Union Cabinet Clears IBC Amendment Bill — What Changed and What It Means
On March 10, 2026, the Union Cabinet cleared the most significant amendment to the Insolvency and Bankruptcy Code since the 2018 reforms. The IBC Amendment Bill — which had been tabled by the Ministry of Corporate Affairs in August 2025 and referred to a Parliamentary Select Committee — has now been approved with most of the committee's recommendations incorporated.
For CS, CA, and CMA students, this is not optional reading. These changes will appear in upcoming examinations and are already reshaping insolvency practice across India.
1. Creditor-Initiated Insolvency Resolution Process
The most significant structural addition is the introduction of a Creditor-Initiated Insolvency Resolution Process — a new alternative to the standard CIRP under Section 7 and Section 9. This process is designed to be faster and less adversarial, allowing creditors and debtors to initiate a structured resolution before resorting to full CIRP proceedings.
The key distinction: under standard CIRP, management control transfers to the IRP immediately. Under the creditor-initiated process, there is provision for the debtor's management to remain involved in the initial phase — making it structurally closer to the PPIRP model but available beyond the MSME category.
2. Two-Tier Approval Framework for Resolution Plans
The Amendment introduces a two-tier approval framework for resolution plans, requiring both CoC approval (existing 66% threshold) and an additional layer of scrutiny for plans that significantly impact operational creditors or government dues. This addresses longstanding criticism that CoC's commercial wisdom was too often shielding plans that were unfair to non-financial creditors.
Exam angle: Under the new framework, the question is no longer just "did the CoC approve with 66%?" — it's whether the plan also satisfies the second-tier review. This distinction will be tested in problem-based questions.
3. Cross-Border Insolvency Provisions
For the first time, cross-border insolvency provisions are being formally introduced into IBC. India had acknowledged the UNCITRAL Model Law as the appropriate framework but had not enacted Part IV. The Amendment changes this by incorporating key principles of the Model Law — primarily around recognition of foreign insolvency proceedings and coordination between Indian courts and foreign tribunals.
The Jet Airways case demonstrated the gap clearly — Dutch and Indian proceedings had to be coordinated ad hoc. The Amendment creates a legal framework so future cross-border insolvencies are handled systematically rather than case by case.
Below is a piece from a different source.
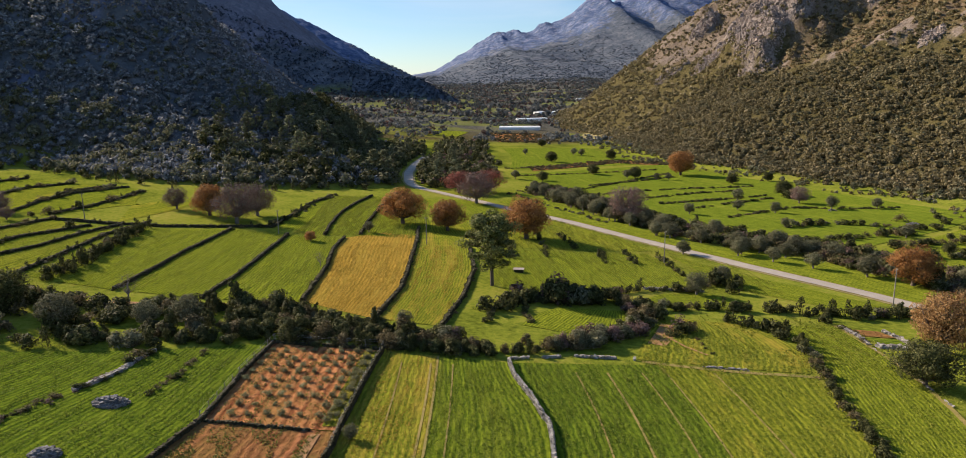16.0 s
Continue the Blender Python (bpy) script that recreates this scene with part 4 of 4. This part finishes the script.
def stone_pile(x, y, rx, ry, n, seed, label):
    r = np.random.default_rng(seed)
    a, d = r.uniform(0, 6.28, n), np.sqrt(r.random(n))
    X, Y = x + np.cos(a) * d * rx, y + np.sin(a) * d * ry
    V, F = stones_at(X, Y, ground_z(X, Y) + 0.15 + 0.75 * (1 - d ** 2) * r.random(n) ** 0.5, r.uniform(0.16, 0.40, n), r)
    return tagged(new("stone_pile", tri_mesh("stone_pile", V, F, M_HEAP)), label, "stones", kind="stuff")


stone_pile(-49.3, -59.5, 1.9, 1.3, 620, 5, "heap of pale grey field stones in the grass")
stone_pile(-50.4, -71.8, 1.5, 1.1, 420, 6, "small heap of grey field stones in the grass")
stone_pile(139.1, 71, 2.2, 1.6, 60, 7, "pale boulders in the grass"), stone_pile(129, 99.2, 1.8, 1.3, 24, 8, "pale boulders in the grass")

# ---- orchard ----
orch_r = np.random.default_rng(23)
for col in range(8):
    for row in range(9):
        u = (col + 0.45) / 8
        yy = -40.8 - row * 2.62
        x = (-35.6 - (-yy - 38) * 0.10) * (1 - u) + (-19.6 - (-yy - 39) * 0.11) * u + orch_r.normal(0, 0.15)
        if orch_r.random() < 0.06 or (col == 0 and row > 4):
            continue
        y = yy + orch_r.normal(0, 0.2)
        s = orch_r.uniform(0.85, 1.4) * (1.15 if col == 7 else 1)
        ob = shrub(x, y, s, s * 0.95, "sapling", True)
        ob.name = "olive_sapling"
        tagged(ob, "young grey-green olive sapling in red tilled soil", "sapling", "olive saplings in the orchard")
sheet("orchard_grass", [(-22, -40.2), (-23.2, -50.7), (-24.5, -64.4)], [(-20.1, -40.3), (-21.3, -50.7), (-22.8, -64.4)], M_MIX, 0.16, 1.2, "grassy strip along the orchard wall", "grass strip")

M_POST = earthy("weathered_post", [(0.3, (0.14, 0.12, 0.10)), (0.7, (0.32, 0.29, 0.25))], 5, 0.9)
M_WIRE = earthy("galvanised_wire", [(0.3, (0.25, 0.25, 0.25)), (0.7, (0.40, 0.40, 0.40))], 5, 0.5)


def fence(line, step, height, label):
    f = tagged(new("wire_fence"), label, "fence", "orchard fences")
    q = resample(line, step)
    me = tri_mesh("post", *limb((0, 0, -0.2), (0, 0, height), 0.055, 0.045, 6), M_POST)
    tops = []
    for x, y in q:
        z = gz(x, y)
        part("post", me, f, m=Matrix.Translation((x, y, z)))
        tops.append((x, y, z))
    for k in (0.45, 0.8, 0.98):
        V, F = merge([limb(np.add(a, (0, 0, height * k)), np.add(b, (0, 0, height * k)), 0.008, 0.008, 3) for a, b in zip(tops, tops[1:])])
        part("wire", tri_mesh("wire", V, F, M_WIRE), f)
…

4. Group Insolvency Framework
The Amendment introduces a Group Insolvency Framework — a mechanism for dealing with the insolvency of interconnected companies within the same corporate group. Previously, each entity had to go through separate CIRP proceedings even when their debts were interlinked. The new framework allows for consolidated or coordinated proceedings for group companies, significantly reducing duplication and improving recovery.
5. Guarantor Asset Transfer Provision
A new clause allows assets of personal or corporate guarantors to be transferred to lenders as part of an insolvency resolution plan. This closes a gap that allowed promoters to shield personal assets from resolution while their companies went through CIRP. Combined with the existing Section 29A promoter bar and the IBBI's new electronic monitoring of personal guarantors, this creates a comprehensive enforcement framework.
6. Secured Creditor Clarification on State/Central Authority Claims
The Amendment clarifies that government authority claims — from tax departments, regulatory bodies, and state entities — will be treated as secured creditors only if there is a contractual agreement between the parties establishing such security. Without a contract, government dues cannot claim priority over other unsecured creditors simply by virtue of being government bodies.
- New creditor-initiated process — alternative to standard CIRP, management may remain involved
- Two-tier approval — CoC 66% vote + second-tier review for plans affecting operational creditors
- Cross-border insolvency — UNCITRAL Model Law principles now formally incorporated
- Group insolvency — consolidated proceedings for interconnected group companies
- Government creditor priority requires contractual basis — not automatic
The IBC Amendment Bill will need to be formally tabled and passed in Parliament. Watch for the final text — some provisions may be modified during Parliamentary debate. But for examination purposes, the Cabinet-approved version is what students should prepare from.